**Task brief**
Reproduce the full listing below unchanged, apart from the pictures.
═════ Source excerpt
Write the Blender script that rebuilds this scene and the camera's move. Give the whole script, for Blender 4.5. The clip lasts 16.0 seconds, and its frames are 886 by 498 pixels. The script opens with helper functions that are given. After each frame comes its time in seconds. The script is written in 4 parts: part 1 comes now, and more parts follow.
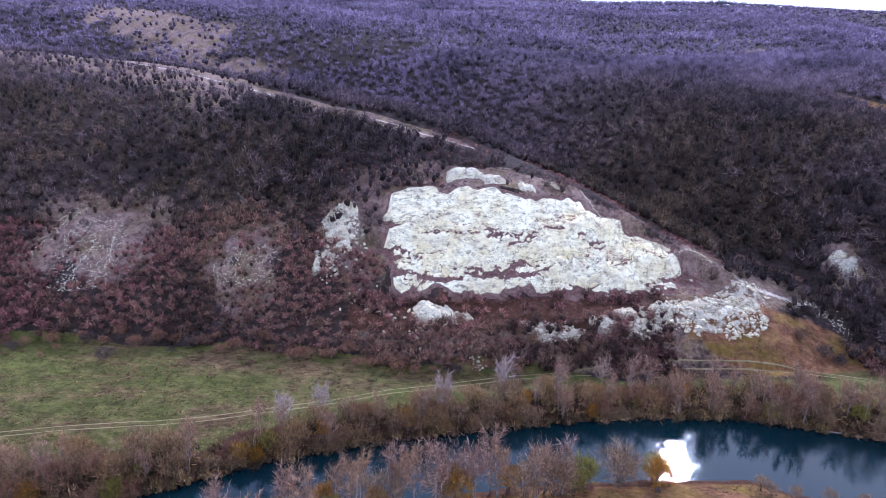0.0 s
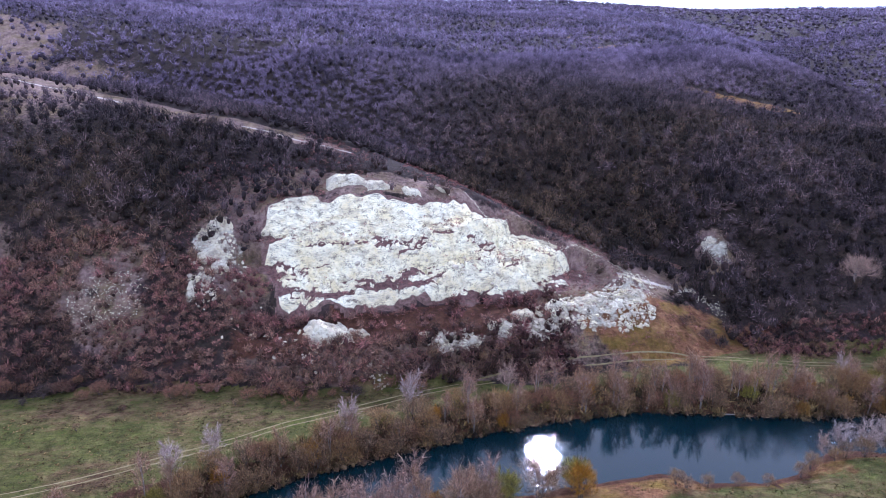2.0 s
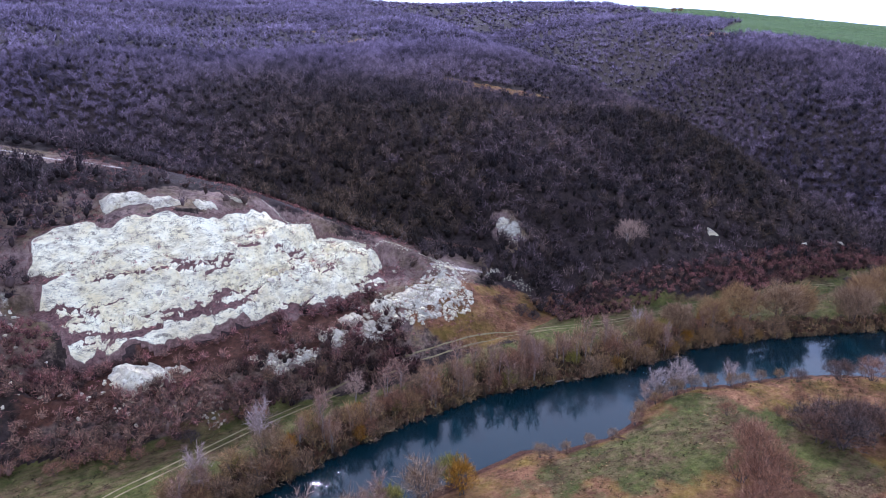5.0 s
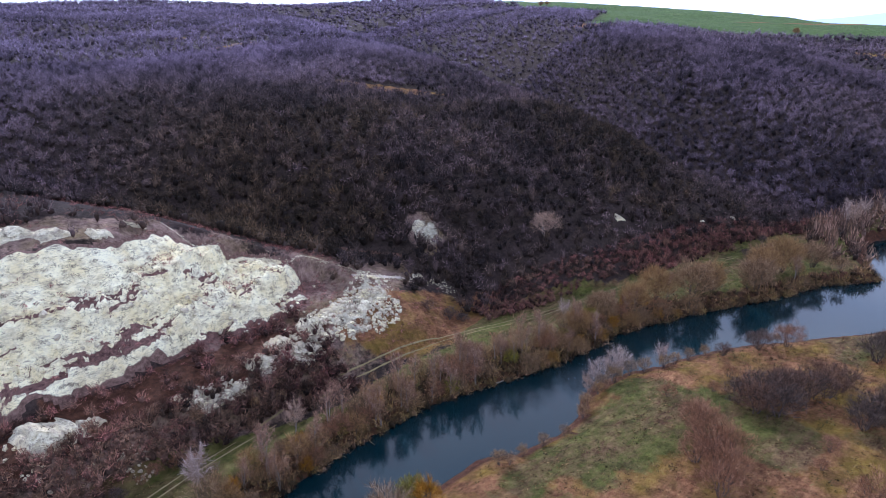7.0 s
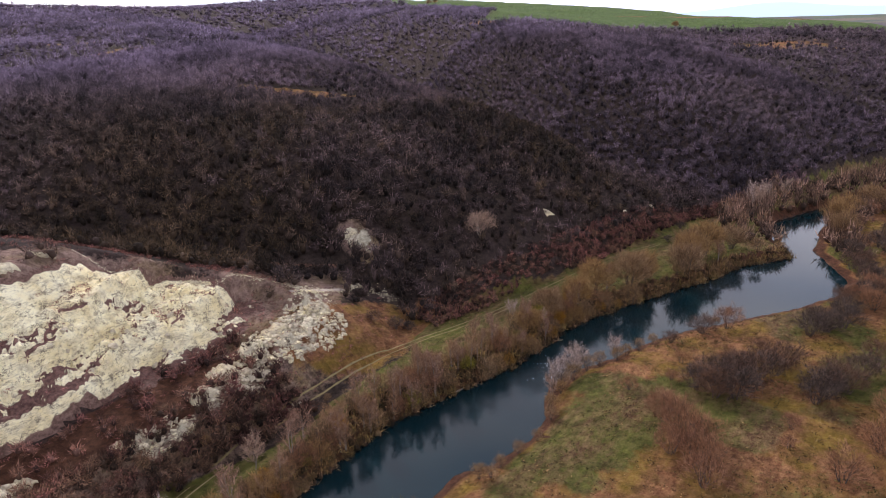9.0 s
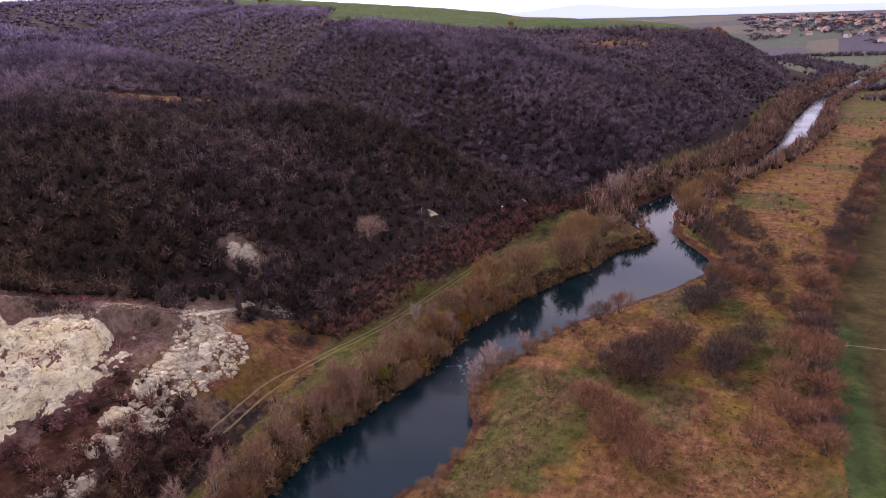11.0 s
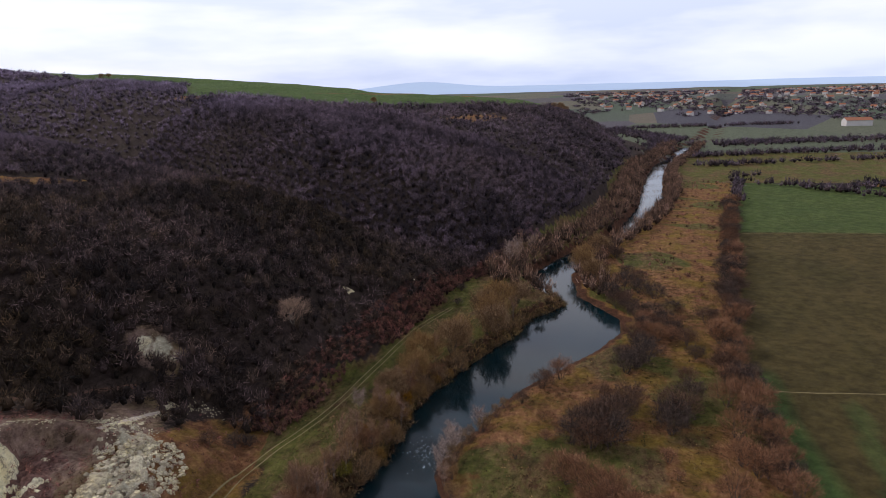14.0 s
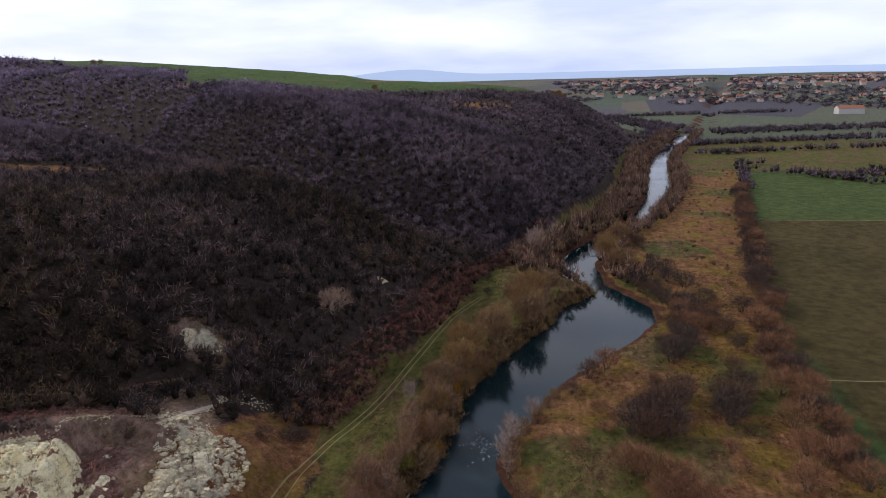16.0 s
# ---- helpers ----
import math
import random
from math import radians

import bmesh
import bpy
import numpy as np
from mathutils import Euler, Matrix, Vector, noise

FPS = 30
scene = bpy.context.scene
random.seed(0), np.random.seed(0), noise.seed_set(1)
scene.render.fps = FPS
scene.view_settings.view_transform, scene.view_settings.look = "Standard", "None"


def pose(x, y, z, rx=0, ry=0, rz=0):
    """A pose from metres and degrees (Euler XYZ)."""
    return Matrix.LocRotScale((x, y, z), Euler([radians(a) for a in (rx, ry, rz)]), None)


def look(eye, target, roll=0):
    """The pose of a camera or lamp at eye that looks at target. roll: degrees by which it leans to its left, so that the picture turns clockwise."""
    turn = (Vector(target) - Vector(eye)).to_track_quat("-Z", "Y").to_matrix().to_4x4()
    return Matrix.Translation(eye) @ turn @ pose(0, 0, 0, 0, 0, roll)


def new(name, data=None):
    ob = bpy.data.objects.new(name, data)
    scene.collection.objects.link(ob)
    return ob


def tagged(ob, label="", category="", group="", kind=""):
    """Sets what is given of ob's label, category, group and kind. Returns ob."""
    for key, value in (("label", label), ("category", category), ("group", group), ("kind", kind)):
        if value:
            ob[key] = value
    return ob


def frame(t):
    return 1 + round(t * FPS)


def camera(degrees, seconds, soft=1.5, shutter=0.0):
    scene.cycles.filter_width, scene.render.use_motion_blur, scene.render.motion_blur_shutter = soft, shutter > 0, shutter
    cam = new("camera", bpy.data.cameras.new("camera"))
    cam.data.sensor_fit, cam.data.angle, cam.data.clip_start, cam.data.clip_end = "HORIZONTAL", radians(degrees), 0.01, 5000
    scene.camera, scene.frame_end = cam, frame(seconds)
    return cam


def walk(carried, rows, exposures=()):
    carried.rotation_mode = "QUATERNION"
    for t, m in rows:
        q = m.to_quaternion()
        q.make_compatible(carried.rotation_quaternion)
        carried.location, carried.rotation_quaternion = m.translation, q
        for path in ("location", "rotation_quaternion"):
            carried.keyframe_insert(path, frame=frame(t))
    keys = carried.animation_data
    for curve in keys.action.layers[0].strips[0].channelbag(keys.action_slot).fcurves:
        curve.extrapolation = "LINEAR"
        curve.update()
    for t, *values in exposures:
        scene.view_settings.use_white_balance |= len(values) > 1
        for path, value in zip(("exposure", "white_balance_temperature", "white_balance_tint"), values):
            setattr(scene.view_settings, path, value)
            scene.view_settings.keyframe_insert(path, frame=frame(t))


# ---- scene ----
cam = camera(65.0, 16.0, soft=0.42)
PATH = [
    (0, (1.669, -0.829, 81.88), (1.646, 1.071, 81.256), 1.9),
    (0.5, (0.482, 1.934, 81.879), (0.586, 3.832, 81.256), 1.9),
    (1, (-0.873, 4.596, 81.856), (-0.653, 6.485, 81.235), 1.8),
    (1.5, (-2.522, 6.916, 81.824), (-2.232, 8.795, 81.205), 1.8),
    (2, (-4.501, 8.752, 81.76), (-4.136, 10.619, 81.143), 1.7),
    (2.5, (-6.811, 10.348, 81.654), (-6.364, 12.197, 81.039), 1.7),
    (3, (-9.428, 11.915, 81.555), (-8.865, 13.733, 80.939), 1.6),
    (3.5, (-12.07, 13.636, 81.47), (-11.376, 15.408, 80.853), 1.4),
    (4, (-14.643, 15.654, 81.359), (-13.832, 17.375, 80.743), 1.2),
    (4.5, (-16.931, 18.074, 81.259), (-16.017, 19.743, 80.643), 1.1),
    (5, (-18.838, 20.787, 81.179), (-17.809, 22.389, 80.565), 1.0),
    (5.2, (-19.413, 21.894, 81.168), (-18.34, 23.466, 80.553), 1.0),
    (7.5, (-23.713, 34.681, 81.104), (-22.385, 36.043, 80.486), -1.6),
    (8, (-24.636, 37.894, 81.107), (-23.256, 39.201, 80.486), -1.9),
    (8.2, (-25.016, 39.322, 81.108), (-23.61, 40.6, 80.485), -2.0),
    (10.3, (-29.012, 55.671, 81.13), (-27.382, 56.641, 80.497), -2.0),
    (10.5, (-29.366, 57.23, 81.128), (-27.707, 58.148, 80.492), -2.0),
    (11, (-30.124, 61.06, 81.11), (-28.402, 61.85, 80.47), -1.9),
    (11.5, (-30.708, 64.892, 81.106), (-28.941, 65.572, 80.46), -1.9),
    (12, (-31.118, 68.744, 81.163), (-29.323, 69.359, 80.531), -2.0),
    (12.5, (-31.391, 72.73, 81.228), (-29.567, 73.288, 80.626), -1.9),
    (13, (-31.604, 76.779, 81.287), (-29.742, 77.289, 80.766), -1.8),
    (13.5, (-31.805, 80.814, 81.323), (-29.91, 81.263, 80.868), -1.7),
    (14, (-31.909, 84.858, 81.359), (-30.002, 85.249, 80.902), -1.6),
    (14.5, (-31.973, 88.959, 81.392), (-30.061, 89.326, 80.936), -1.6),
    (15, (-31.967, 93.052, 81.408), (-30.053, 93.412, 80.953), -1.5),
    (15.5, (-31.995, 97.098, 81.383), (-30.079, 97.453, 80.93), -1.5),
    (16, (-32.038, 101.138, 81.36), (-30.13, 101.487, 80.869), -1.5),
]
EXPOSURES = [(0.0, 1.16, 4900, 27), (5.2, 1.02, 4900, 27), (7.4, 0.8, 5350, 20), (8.0, 0.77, 6050, 18), (10.4, 0.54, 6450, 39), (11.5, 0.49, 6450, 46), (12.5, 0.18, 6350, 29), (13.0, 0.02, 6200, 20), (14.0, -0.16, 6350, 18), (16.0, -0.16, 6200, 18)]
walk(cam, [(t, look(eye, target, roll)) for t, eye, target, roll in PATH], EXPOSURES)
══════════
**Output for this task**
Write the Blender script that rebuilds this scene and the camera's move. Give the whole script, for Blender 4.5. The clip lasts 16.0 seconds, and its frames are 886 by 498 pixels. The script opens with helper functions that are given. After each frame comes its time in seconds. The script is written in 4 parts: part 1 comes now, and more parts follow.
0.0 s
2.0 s
5.0 s
7.0 s
9.0 s
11.0 s
14.0 s
16.0 s
# ---- helpers ----
import math
import random
from math import radians

import bmesh
import bpy
import numpy as np
from mathutils import Euler, Matrix, Vector, noise

FPS = 30
scene = bpy.context.scene
random.seed(0), np.random.seed(0), noise.seed_set(1)
scene.render.fps = FPS
scene.view_settings.view_transform, scene.view_settings.look = "Standard", "None"


def pose(x, y, z, rx=0, ry=0, rz=0):
    """A pose from metres and degrees (Euler XYZ)."""
    return Matrix.LocRotScale((x, y, z), Euler([radians(a) for a in (rx, ry, rz)]), None)


def look(eye, target, roll=0):
    """The pose of a camera or lamp at eye that looks at target. roll: degrees by which it leans to its left, so that the picture turns clockwise."""
    turn = (Vector(target) - Vector(eye)).to_track_quat("-Z", "Y").to_matrix().to_4x4()
    return Matrix.Translation(eye) @ turn @ pose(0, 0, 0, 0, 0, roll)


def new(name, data=None):
    ob = bpy.data.objects.new(name, data)
    scene.collection.objects.link(ob)
    return ob


def tagged(ob, label="", category="", group="", kind=""):
    """Sets what is given of ob's label, category, group and kind. Returns ob."""
    for key, value in (("label", label), ("category", category), ("group", group), ("kind", kind)):
        if value:
            ob[key] = value
    return ob


def frame(t):
    return 1 + round(t * FPS)


def camera(degrees, seconds, soft=1.5, shutter=0.0):
    scene.cycles.filter_width, scene.render.use_motion_blur, scene.render.motion_blur_shutter = soft, shutter > 0, shutter
    cam = new("camera", bpy.data.cameras.new("camera"))
    cam.data.sensor_fit, cam.data.angle, cam.data.clip_start, cam.data.clip_end = "HORIZONTAL", radians(degrees), 0.01, 5000
    scene.camera, scene.frame_end = cam, frame(seconds)
    return cam


def walk(carried, rows, exposures=()):
    carried.rotation_mode = "QUATERNION"
    for t, m in rows:
        q = m.to_quaternion()
        q.make_compatible(carried.rotation_quaternion)
        carried.location, carried.rotation_quaternion = m.translation, q
        for path in ("location", "rotation_quaternion"):
            carried.keyframe_insert(path, frame=frame(t))
    keys = carried.animation_data
    for curve in keys.action.layers[0].strips[0].channelbag(keys.action_slot).fcurves:
        curve.extrapolation = "LINEAR"
        curve.update()
    for t, *values in exposures:
        scene.view_settings.use_white_balance |= len(values) > 1
        for path, value in zip(("exposure", "white_balance_temperature", "white_balance_tint"), values):
            setattr(scene.view_settings, path, value)
            scene.view_settings.keyframe_insert(path, frame=frame(t))


# ---- scene ----
cam = camera(65.0, 16.0, soft=0.42)
PATH = [
    (0, (1.669, -0.829, 81.88), (1.646, 1.071, 81.256), 1.9),
    (0.5, (0.482, 1.934, 81.879), (0.586, 3.832, 81.256), 1.9),
    (1, (-0.873, 4.596, 81.856), (-0.653, 6.485, 81.235), 1.8),
    (1.5, (-2.522, 6.916, 81.824), (-2.232, 8.795, 81.205), 1.8),
    (2, (-4.501, 8.752, 81.76), (-4.136, 10.619, 81.143), 1.7),
    (2.5, (-6.811, 10.348, 81.654), (-6.364, 12.197, 81.039), 1.7),
    (3, (-9.428, 11.915, 81.555), (-8.865, 13.733, 80.939), 1.6),
    (3.5, (-12.07, 13.636, 81.47), (-11.376, 15.408, 80.853), 1.4),
    (4, (-14.643, 15.654, 81.359), (-13.832, 17.375, 80.743), 1.2),
    (4.5, (-16.931, 18.074, 81.259), (-16.017, 19.743, 80.643), 1.1),
    (5, (-18.838, 20.787, 81.179), (-17.809, 22.389, 80.565), 1.0),
    (5.2, (-19.413, 21.894, 81.168), (-18.34, 23.466, 80.553), 1.0),
    (7.5, (-23.713, 34.681, 81.104), (-22.385, 36.043, 80.486), -1.6),
    (8, (-24.636, 37.894, 81.107), (-23.256, 39.201, 80.486), -1.9),
    (8.2, (-25.016, 39.322, 81.108), (-23.61, 40.6, 80.485), -2.0),
    (10.3, (-29.012, 55.671, 81.13), (-27.382, 56.641, 80.497), -2.0),
    (10.5, (-29.366, 57.23, 81.128), (-27.707, 58.148, 80.492), -2.0),
    (11, (-30.124, 61.06, 81.11), (-28.402, 61.85, 80.47), -1.9),
    (11.5, (-30.708, 64.892, 81.106), (-28.941, 65.572, 80.46), -1.9),
    (12, (-31.118, 68.744, 81.163), (-29.323, 69.359, 80.531), -2.0),
    (12.5, (-31.391, 72.73, 81.228), (-29.567, 73.288, 80.626), -1.9),
    (13, (-31.604, 76.779, 81.287), (-29.742, 77.289, 80.766), -1.8),
    (13.5, (-31.805, 80.814, 81.323), (-29.91, 81.263, 80.868), -1.7),
    (14, (-31.909, 84.858, 81.359), (-30.002, 85.249, 80.902), -1.6),
    (14.5, (-31.973, 88.959, 81.392), (-30.061, 89.326, 80.936), -1.6),
    (15, (-31.967, 93.052, 81.408), (-30.053, 93.412, 80.953), -1.5),
    (15.5, (-31.995, 97.098, 81.383), (-30.079, 97.453, 80.93), -1.5),
    (16, (-32.038, 101.138, 81.36), (-30.13, 101.487, 80.869), -1.5),
]
EXPOSURES = [(0.0, 1.16, 4900, 27), (5.2, 1.02, 4900, 27), (7.4, 0.8, 5350, 20), (8.0, 0.77, 6050, 18), (10.4, 0.54, 6450, 39), (11.5, 0.49, 6450, 46), (12.5, 0.18, 6350, 29), (13.0, 0.02, 6200, 20), (14.0, -0.16, 6350, 18), (16.0, -0.16, 6200, 18)]
walk(cam, [(t, look(eye, target, roll)) for t, eye, target, roll in PATH], EXPOSURES)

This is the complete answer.